Animation scripts:
(begin)
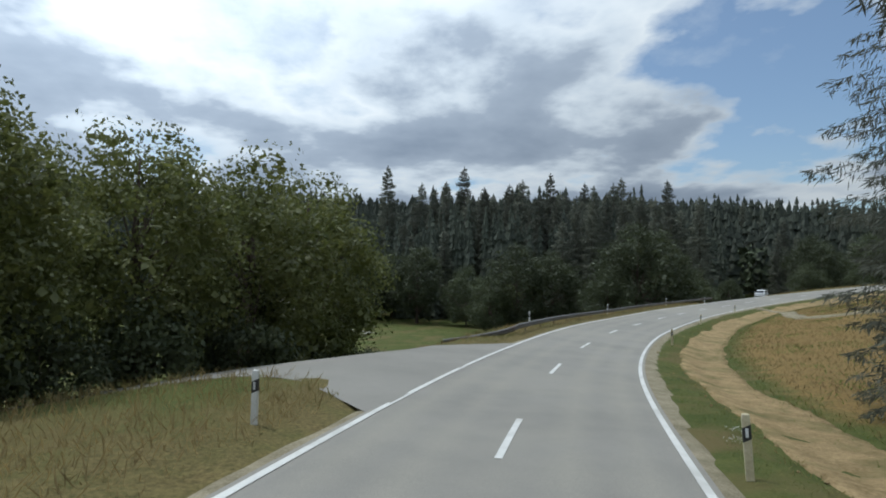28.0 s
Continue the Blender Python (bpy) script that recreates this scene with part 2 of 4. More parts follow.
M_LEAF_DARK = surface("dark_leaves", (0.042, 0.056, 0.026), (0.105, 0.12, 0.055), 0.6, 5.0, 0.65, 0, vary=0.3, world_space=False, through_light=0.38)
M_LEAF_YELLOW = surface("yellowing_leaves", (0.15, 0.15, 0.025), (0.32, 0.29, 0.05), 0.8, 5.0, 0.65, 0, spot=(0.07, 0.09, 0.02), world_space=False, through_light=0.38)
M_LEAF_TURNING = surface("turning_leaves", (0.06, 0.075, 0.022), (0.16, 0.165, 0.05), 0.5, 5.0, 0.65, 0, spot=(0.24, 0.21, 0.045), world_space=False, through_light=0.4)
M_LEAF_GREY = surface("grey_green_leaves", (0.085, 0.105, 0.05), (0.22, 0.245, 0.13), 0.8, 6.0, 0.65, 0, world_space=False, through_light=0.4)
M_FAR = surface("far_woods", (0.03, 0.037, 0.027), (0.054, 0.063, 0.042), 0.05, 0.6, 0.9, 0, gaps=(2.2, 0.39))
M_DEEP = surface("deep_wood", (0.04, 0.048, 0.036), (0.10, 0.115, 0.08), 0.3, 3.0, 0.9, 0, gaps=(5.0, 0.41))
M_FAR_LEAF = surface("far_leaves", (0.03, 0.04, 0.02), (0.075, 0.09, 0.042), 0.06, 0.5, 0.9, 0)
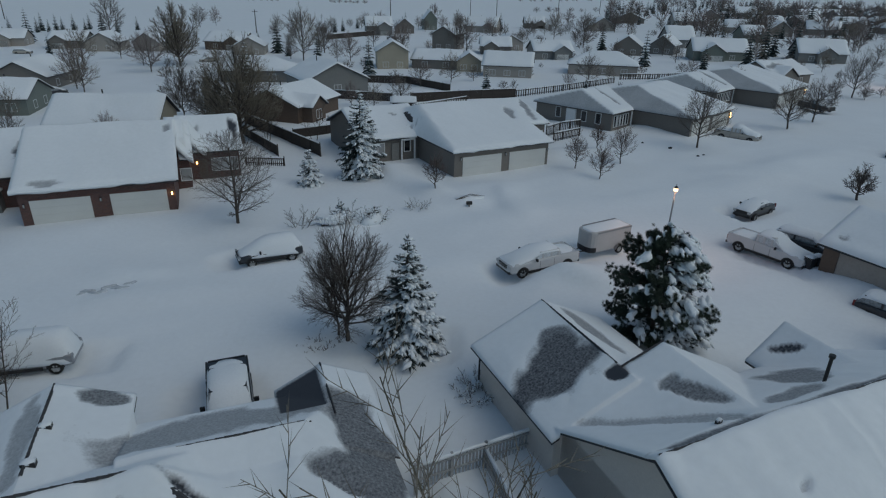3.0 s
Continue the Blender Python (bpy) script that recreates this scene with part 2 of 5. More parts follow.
(end)
→ Task brief:
Without including any picture, repeat the data exactly.

→ Exercise answer:
28.0 s
Continue the Blender Python (bpy) script that recreates this scene with part 2 of 4. More parts follow.
M_LEAF_DARK = surface("dark_leaves", (0.042, 0.056, 0.026), (0.105, 0.12, 0.055), 0.6, 5.0, 0.65, 0, vary=0.3, world_space=False, through_light=0.38)
M_LEAF_YELLOW = surface("yellowing_leaves", (0.15, 0.15, 0.025), (0.32, 0.29, 0.05), 0.8, 5.0, 0.65, 0, spot=(0.07, 0.09, 0.02), world_space=False, through_light=0.38)
M_LEAF_TURNING = surface("turning_leaves", (0.06, 0.075, 0.022), (0.16, 0.165, 0.05), 0.5, 5.0, 0.65, 0, spot=(0.24, 0.21, 0.045), world_space=False, through_light=0.4)
M_LEAF_GREY = surface("grey_green_leaves", (0.085, 0.105, 0.05), (0.22, 0.245, 0.13), 0.8, 6.0, 0.65, 0, world_space=False, through_light=0.4)
M_FAR = surface("far_woods", (0.03, 0.037, 0.027), (0.054, 0.063, 0.042), 0.05, 0.6, 0.9, 0, gaps=(2.2, 0.39))
M_DEEP = surface("deep_wood", (0.04, 0.048, 0.036), (0.10, 0.115, 0.08), 0.3, 3.0, 0.9, 0, gaps=(5.0, 0.41))
M_FAR_LEAF = surface("far_leaves", (0.03, 0.04, 0.02), (0.075, 0.09, 0.042), 0.06, 0.5, 0.9, 0)
3.0 s
Continue the Blender Python (bpy) script that recreates this scene with part 2 of 5. More parts follow.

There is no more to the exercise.